“Iran is escalating tension in the region and the world at large,” said Prince Saud Al-Faisal, minister of foreign affairs, in a speech read out by Prince Turki bin Mohammed bin Saud Al-Kabeer, deputy minister for multilateral relations at the Ministry of Foreign Affairs.
Prince Saud said that Tehran had “refused to comply” with the provisions of the International Energy Agency, the Nuclear Nonproliferation Treaty (NPT), and the world community. He expressed concerns about “the growing tension and instability in the region and its implications.” He, however, assured the Kingdom’s support to the efforts to keep Middle East free from weapons of mass destruction and nuclear weapons.
Prince Saud lamented Israel’s constant refusal to join the NPT and expressed concerns on Tel Aviv’s nuclear programs. “This has been a major stumbling block in achieving the goal of a peaceful Middle East with greater stability and security,” said the prince while referring to the Palestinian-Israeli negotiations currently on the “dead end.”
The remarks by Prince Saud came as another blow to the Iranian policy after Europe ramped up pressure on Tehran following attacks on the British Embassy in Tehran last week.
Referring to the unrest in the region, Prince Saud said that the Middle East region was facing hard times in the forms of political and economic problems.
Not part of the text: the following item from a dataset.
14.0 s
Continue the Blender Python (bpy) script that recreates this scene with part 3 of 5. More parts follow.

He called on the intellectuals and the participants of the conference to find out ways and means to deal with the challenges facing the Gulf and, more intensely, facing the GCC’s neighboring nations. “The Arab region is witnessing profound changes never seen before,” said Prince Saud, adding the need to ensure peace and stability without losing sight of the legitimate demands of the people.
This is in addition to the continuing effects of the global economic crisis that still cast a shadow over many countries and people, said Prince Saud in his inaugural speech. “Given the GCC’s strategic location and its possession of large reserves of oil and gas, the challenges and threats facing the Gulf region undoubtedly and indirectly threaten the security and stability of the region and the world,” he warned.
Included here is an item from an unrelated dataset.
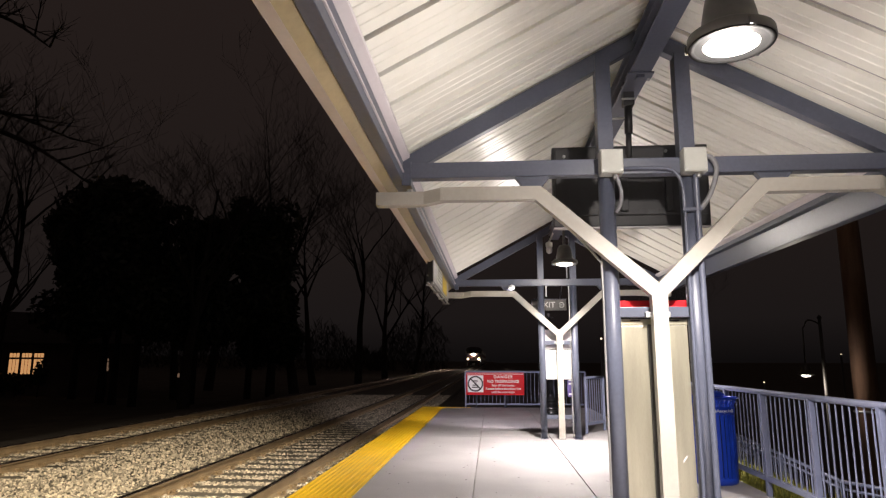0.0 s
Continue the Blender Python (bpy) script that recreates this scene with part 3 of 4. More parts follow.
def map_case(ty, z0, z1, back, face, label):
    mc = thing("map_case", (XC + (0.022 if ty > 8 else -0.032), ty, z0), label, "notice case", "map cases between posts")
    h = z1 - z0
    bm = bm_new()
    box(bm, -0.232, 0.232, 0.035, 0.075, 0, h, 0.004)
    part("body", bm, back, mc)
    for x0, x1 in ((-0.228, -0.047), (0.047, 0.228)):
        bm = bm_new()
        box(bm, x0, x1, 0.022, 0.0345, 0.01, h - 0.05, 0.003)
        part("back_sheet", bm, face, mc)
    # upright strip between the sheets, darker on the near case
    for x in (-0.024,):
        bm = bm_new()
        box(bm, x - 0.022, x + 0.022, 0.006, 0.0345, 0.0, h - 0.04, 0.004)
        part("channel", bm, M_BRONZE if z0 < 0.5 else M_FRAME, mc)
    bm = bm_new()
    box(bm, -0.232, 0.232, 0.018, 0.0345, h - 0.045, h, 0.003)
    part("top_frame", bm, face, mc)
    for x in (-0.13, 0.14):
        bm = bm_new()
        box(bm, x - 0.035, x + 0.035, 0.012, 0.0178, h - 0.018, h - 0.008)
        part("slot", bm, M_INK, mc)
    bm = bm_new()
    box(bm, -0.215, 0.215, 0.0765, 0.079, 0.03, h - 0.06)
    part("poster", bm, M_WHITE, mc)
    if z0 < 0.5:
        for x, z, w in ((0.16, 0.56, 0.012), (0.152, 0.545, 0.007), (0.17, 0.572, 0.006)):
            bm = bm_new()
            beam(bm, (x - w, 0.0205, z - w * 1.4), (x + w, 0.0205, z + w * 1.4), w * 0.9, 0.002, up=(0, 1, 0), bev=0)
            part("paint_chip", bm, M_WHITE, mc, "small white paint chip")
        bm = bm_new()
        box(bm, -0.25, 0.25, 0.05, 0.09, h + 0.047, h + 0.132, 0.004)
        part("header", bm, M_RED, mc, "red header board")
    else:
        bm = bm_new()
        box(bm, -0.25, 0.25, 0.05, 0.09, h + 0.02, h + 0.36, 0.004)
        part("header", bm, M_TRIM, mc, "pale back of the header board")


map_case(4.6, 0.12, 1.628, M_FRAME, M_STEEL, "brushed steel back of a map case with red header")
map_case(11.6, 1.01, 1.53, M_WHITE, M_WHITE, "white-backed notice case fixed between the far posts")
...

Speaking on the role of GCC states in changing the international landscape, Anwar Mohammad Gargash, the UAE’s minister of state for foreign affairs, expressed his concerns on the Iranian nuclear program. He, however, said that the GCC had emerged as a strong bloc with unified approach and with capacity to solve issues confronting the region. “This is evident from our support to Bahrain, where troops from the GCC Peninsula Shield were sent to protect vital installations,” added Gargash.
“The Gulf states have had several initiatives to forge even closer ties,” said Saad Al-Ammar, GCC’s assistant secretary-general for political affairs. He singled out projects like the GCC railway plan, unified power grid project and a project to set up a GCC human rights body.
Abdulkarim Al-Dekhayel, IDS director general, said the GCC as a bloc had emerged as a major regional and international player, which had taken several initiatives to promote peace and security in the region.
“Perhaps the most important initiative in recent days is the GCC-brokered deal to end the crisis Yemen, which was signed in Riyadh on Nov. 23,” said Al-Dekhayel, adding that the GCC is engaged in dialogues with several countries including China, Russia, India, and Turkey to ensure peace and to promote relations on all fronts.
“The GCC as a bloc has attracted an investment of $300 billion last year compared to $30 billion in 2003,” said Abdulaziz Sager, GRC chairman and founder, adding that the Gulf is one of the most important energy sources in the world, with production ranging up to 15 million barrels of oil per day. He said that the Gulf countries needed international partnerships based on the foundations of equality and mutual respect to ensure its own security and to contribute to the efforts to restore peace worldwide.